--- START OF ENTRIES ---

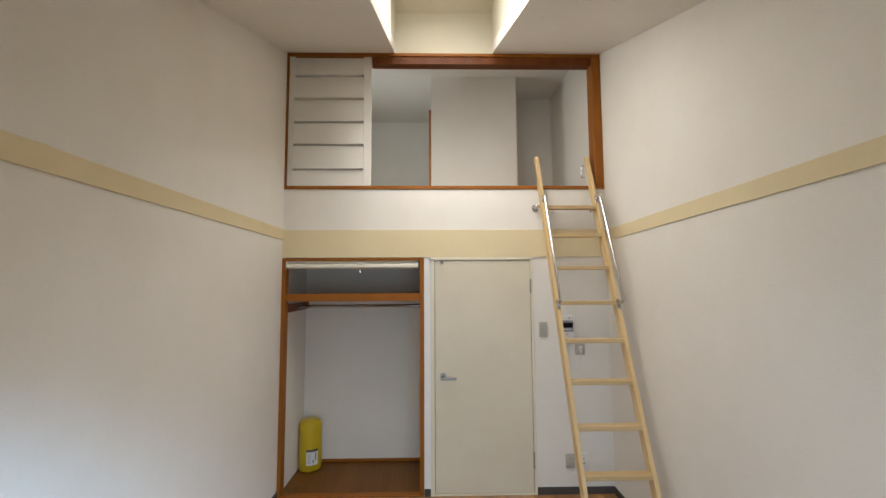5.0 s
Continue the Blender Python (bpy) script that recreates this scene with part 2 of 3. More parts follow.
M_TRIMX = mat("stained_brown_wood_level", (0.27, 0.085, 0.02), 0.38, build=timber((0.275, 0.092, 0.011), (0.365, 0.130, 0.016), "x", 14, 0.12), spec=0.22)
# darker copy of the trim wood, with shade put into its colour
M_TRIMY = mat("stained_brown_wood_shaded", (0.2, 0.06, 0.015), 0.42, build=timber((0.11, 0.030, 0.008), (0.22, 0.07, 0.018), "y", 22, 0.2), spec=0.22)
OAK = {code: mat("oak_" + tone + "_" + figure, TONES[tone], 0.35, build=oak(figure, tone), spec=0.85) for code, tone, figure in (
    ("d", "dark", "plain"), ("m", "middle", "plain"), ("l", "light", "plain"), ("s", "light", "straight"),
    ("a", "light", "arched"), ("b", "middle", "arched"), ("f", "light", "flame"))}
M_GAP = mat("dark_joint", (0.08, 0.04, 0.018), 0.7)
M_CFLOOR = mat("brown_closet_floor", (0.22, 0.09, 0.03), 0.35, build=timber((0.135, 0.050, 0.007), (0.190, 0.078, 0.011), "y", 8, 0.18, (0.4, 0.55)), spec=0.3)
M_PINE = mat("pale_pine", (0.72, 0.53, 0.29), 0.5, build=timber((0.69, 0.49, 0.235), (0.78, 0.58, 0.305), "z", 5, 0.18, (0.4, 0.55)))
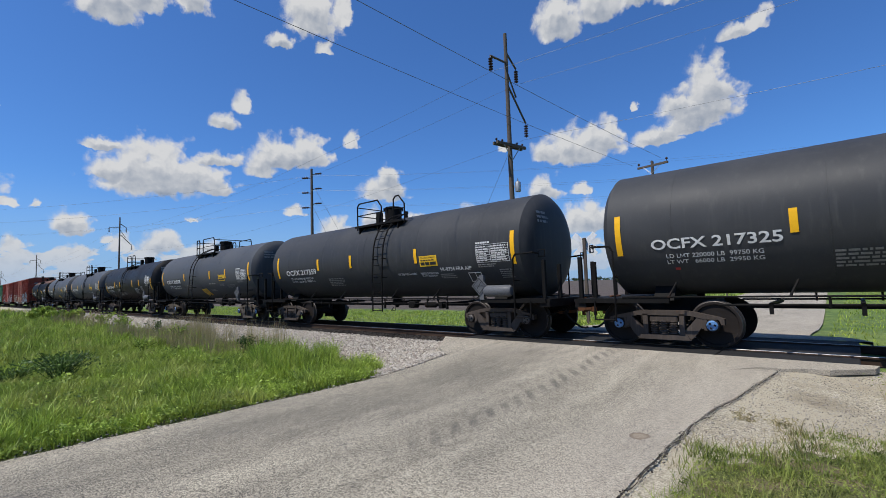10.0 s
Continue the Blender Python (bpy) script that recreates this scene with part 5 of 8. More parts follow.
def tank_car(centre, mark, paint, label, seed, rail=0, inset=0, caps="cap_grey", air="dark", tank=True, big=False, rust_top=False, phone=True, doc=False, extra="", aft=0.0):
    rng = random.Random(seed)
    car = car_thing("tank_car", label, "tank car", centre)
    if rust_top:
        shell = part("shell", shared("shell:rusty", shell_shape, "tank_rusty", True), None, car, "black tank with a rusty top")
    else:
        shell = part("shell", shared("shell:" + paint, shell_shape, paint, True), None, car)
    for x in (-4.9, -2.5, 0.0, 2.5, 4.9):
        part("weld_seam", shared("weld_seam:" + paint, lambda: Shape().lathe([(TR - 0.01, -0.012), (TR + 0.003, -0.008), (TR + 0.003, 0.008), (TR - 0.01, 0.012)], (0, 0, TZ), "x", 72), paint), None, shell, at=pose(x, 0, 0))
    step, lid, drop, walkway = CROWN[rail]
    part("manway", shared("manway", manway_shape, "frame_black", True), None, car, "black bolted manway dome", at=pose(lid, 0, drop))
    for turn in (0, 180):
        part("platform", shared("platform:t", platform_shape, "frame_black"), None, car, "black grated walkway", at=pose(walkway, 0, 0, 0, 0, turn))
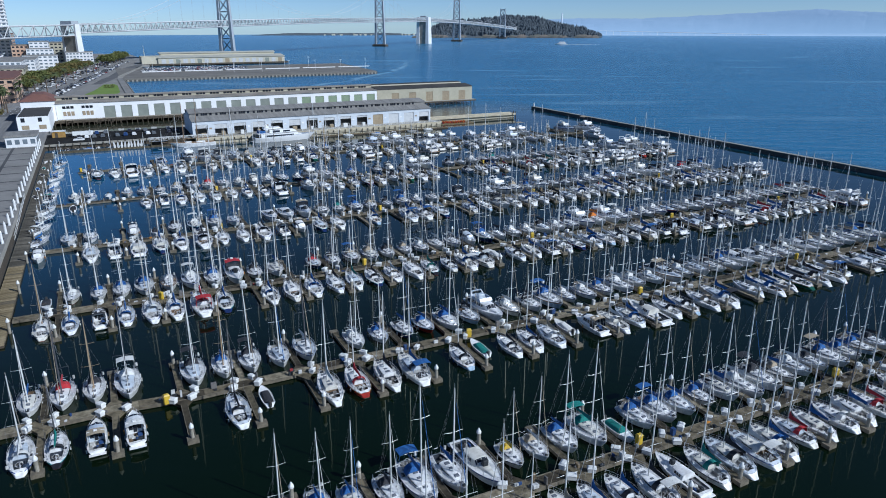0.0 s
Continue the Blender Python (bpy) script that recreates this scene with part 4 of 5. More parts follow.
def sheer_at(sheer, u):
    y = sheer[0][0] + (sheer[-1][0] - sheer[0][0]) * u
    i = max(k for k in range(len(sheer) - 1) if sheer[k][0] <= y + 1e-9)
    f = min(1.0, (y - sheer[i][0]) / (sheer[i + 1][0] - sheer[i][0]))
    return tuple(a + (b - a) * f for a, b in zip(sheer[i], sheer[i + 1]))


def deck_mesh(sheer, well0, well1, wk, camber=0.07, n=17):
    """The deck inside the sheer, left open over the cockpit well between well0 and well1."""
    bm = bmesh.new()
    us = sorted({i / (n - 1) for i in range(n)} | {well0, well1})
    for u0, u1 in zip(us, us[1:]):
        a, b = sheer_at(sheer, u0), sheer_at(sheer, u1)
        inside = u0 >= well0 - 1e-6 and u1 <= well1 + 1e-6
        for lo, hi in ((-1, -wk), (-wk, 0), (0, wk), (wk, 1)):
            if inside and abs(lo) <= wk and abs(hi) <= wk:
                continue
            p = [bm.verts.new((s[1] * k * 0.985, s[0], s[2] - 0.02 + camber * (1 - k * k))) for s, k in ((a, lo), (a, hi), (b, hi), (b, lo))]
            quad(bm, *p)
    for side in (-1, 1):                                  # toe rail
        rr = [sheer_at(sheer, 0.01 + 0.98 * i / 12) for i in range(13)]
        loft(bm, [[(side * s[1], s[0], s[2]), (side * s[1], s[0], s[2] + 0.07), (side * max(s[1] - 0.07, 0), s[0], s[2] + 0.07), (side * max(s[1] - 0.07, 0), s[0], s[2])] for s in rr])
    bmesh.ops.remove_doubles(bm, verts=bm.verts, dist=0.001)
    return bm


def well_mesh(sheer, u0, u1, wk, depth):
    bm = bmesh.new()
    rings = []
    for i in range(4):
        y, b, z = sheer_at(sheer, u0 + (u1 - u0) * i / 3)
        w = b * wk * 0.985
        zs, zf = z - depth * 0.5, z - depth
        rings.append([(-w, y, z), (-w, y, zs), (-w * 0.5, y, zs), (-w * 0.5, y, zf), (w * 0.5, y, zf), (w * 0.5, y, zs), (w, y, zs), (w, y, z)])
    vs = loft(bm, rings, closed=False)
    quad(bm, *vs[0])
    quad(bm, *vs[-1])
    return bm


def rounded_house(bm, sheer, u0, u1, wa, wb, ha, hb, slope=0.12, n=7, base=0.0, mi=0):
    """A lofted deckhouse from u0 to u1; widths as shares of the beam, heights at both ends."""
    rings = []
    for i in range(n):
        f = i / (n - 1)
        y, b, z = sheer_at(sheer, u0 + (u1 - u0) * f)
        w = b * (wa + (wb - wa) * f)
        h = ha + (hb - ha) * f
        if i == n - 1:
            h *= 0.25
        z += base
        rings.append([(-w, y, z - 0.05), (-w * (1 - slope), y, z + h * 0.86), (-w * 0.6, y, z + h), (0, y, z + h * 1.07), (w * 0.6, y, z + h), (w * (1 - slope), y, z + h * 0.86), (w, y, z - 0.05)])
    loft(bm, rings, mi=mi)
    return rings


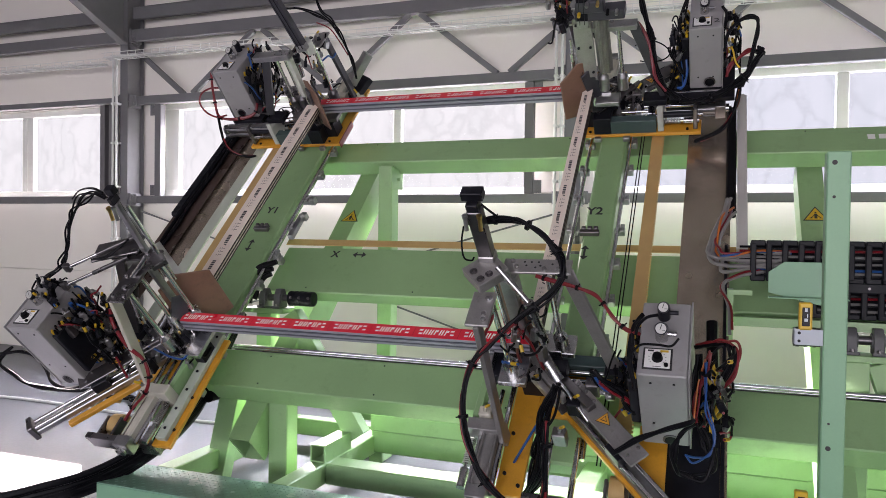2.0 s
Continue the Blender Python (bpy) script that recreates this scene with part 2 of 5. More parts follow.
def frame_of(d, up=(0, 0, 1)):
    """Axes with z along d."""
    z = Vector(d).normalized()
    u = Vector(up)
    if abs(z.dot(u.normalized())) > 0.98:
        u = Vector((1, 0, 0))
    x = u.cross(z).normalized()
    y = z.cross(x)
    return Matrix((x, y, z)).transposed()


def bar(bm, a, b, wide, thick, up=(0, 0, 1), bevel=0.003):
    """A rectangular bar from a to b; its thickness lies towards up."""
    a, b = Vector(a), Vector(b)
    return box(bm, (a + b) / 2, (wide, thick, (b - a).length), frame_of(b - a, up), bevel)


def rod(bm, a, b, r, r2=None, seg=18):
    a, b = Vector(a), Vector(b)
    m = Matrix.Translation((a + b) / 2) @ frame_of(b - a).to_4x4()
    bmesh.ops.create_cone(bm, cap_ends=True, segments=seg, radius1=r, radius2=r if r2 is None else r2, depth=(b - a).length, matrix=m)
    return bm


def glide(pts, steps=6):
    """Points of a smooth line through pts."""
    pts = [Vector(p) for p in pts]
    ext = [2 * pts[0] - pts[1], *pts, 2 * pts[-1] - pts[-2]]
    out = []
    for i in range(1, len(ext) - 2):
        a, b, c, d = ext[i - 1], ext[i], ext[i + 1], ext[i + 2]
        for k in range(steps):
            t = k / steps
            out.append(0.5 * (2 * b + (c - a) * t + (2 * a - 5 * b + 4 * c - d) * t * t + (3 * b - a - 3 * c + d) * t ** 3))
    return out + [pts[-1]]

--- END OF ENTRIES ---
--- START OF ENTRIES ---

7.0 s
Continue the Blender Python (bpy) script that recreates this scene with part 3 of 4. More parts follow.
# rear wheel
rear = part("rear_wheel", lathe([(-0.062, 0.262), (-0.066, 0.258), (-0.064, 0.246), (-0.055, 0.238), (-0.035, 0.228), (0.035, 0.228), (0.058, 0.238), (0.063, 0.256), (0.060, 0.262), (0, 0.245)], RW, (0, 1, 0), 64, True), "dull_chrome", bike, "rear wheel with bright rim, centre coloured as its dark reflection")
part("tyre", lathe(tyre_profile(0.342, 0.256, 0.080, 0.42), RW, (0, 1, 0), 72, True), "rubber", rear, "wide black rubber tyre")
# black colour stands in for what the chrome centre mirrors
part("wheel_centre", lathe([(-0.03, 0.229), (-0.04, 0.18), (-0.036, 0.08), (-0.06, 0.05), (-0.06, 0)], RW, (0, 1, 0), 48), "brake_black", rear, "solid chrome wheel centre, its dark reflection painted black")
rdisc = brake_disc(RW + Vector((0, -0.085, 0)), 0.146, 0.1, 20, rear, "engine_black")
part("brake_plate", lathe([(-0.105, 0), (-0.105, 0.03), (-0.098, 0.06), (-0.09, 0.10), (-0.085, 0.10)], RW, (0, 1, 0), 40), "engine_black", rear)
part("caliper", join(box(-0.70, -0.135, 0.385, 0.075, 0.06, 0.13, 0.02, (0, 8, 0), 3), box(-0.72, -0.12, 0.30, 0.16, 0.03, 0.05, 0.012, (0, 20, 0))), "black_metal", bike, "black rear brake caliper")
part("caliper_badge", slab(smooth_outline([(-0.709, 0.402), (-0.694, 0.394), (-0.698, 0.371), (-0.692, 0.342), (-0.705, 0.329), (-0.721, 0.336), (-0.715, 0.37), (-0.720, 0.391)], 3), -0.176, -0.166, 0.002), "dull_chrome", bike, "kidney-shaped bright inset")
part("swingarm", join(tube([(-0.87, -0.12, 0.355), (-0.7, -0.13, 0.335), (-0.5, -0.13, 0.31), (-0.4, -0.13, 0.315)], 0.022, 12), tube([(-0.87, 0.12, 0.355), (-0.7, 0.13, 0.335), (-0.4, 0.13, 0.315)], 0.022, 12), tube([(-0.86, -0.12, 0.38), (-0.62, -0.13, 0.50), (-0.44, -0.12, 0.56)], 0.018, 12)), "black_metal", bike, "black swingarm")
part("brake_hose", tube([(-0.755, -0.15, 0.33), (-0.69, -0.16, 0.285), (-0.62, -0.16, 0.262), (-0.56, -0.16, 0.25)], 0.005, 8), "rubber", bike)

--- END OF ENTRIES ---

*SHORT TASK*
Look above for the line containing "2 of 5. More parts follow.". Output from there through the line containing "return box(bm, (a", exactly and inclusively.

*FINISHED ANSWER*
Continue the Blender Python (bpy) script that recreates this scene with part 2 of 5. More parts follow.
def frame_of(d, up=(0, 0, 1)):
    """Axes with z along d."""
    z = Vector(d).normalized()
    u = Vector(up)
    if abs(z.dot(u.normalized())) > 0.98:
        u = Vector((1, 0, 0))
    x = u.cross(z).normalized()
    y = z.cross(x)
    return Matrix((x, y, z)).transposed()


def bar(bm, a, b, wide, thick, up=(0, 0, 1), bevel=0.003):
    """A rectangular bar from a to b; its thickness lies towards up."""
    a, b = Vector(a), Vector(b)
    return box(bm, (a + b) / 2, (wide, thick, (b - a).length), frame_of(b - a, up), bevel)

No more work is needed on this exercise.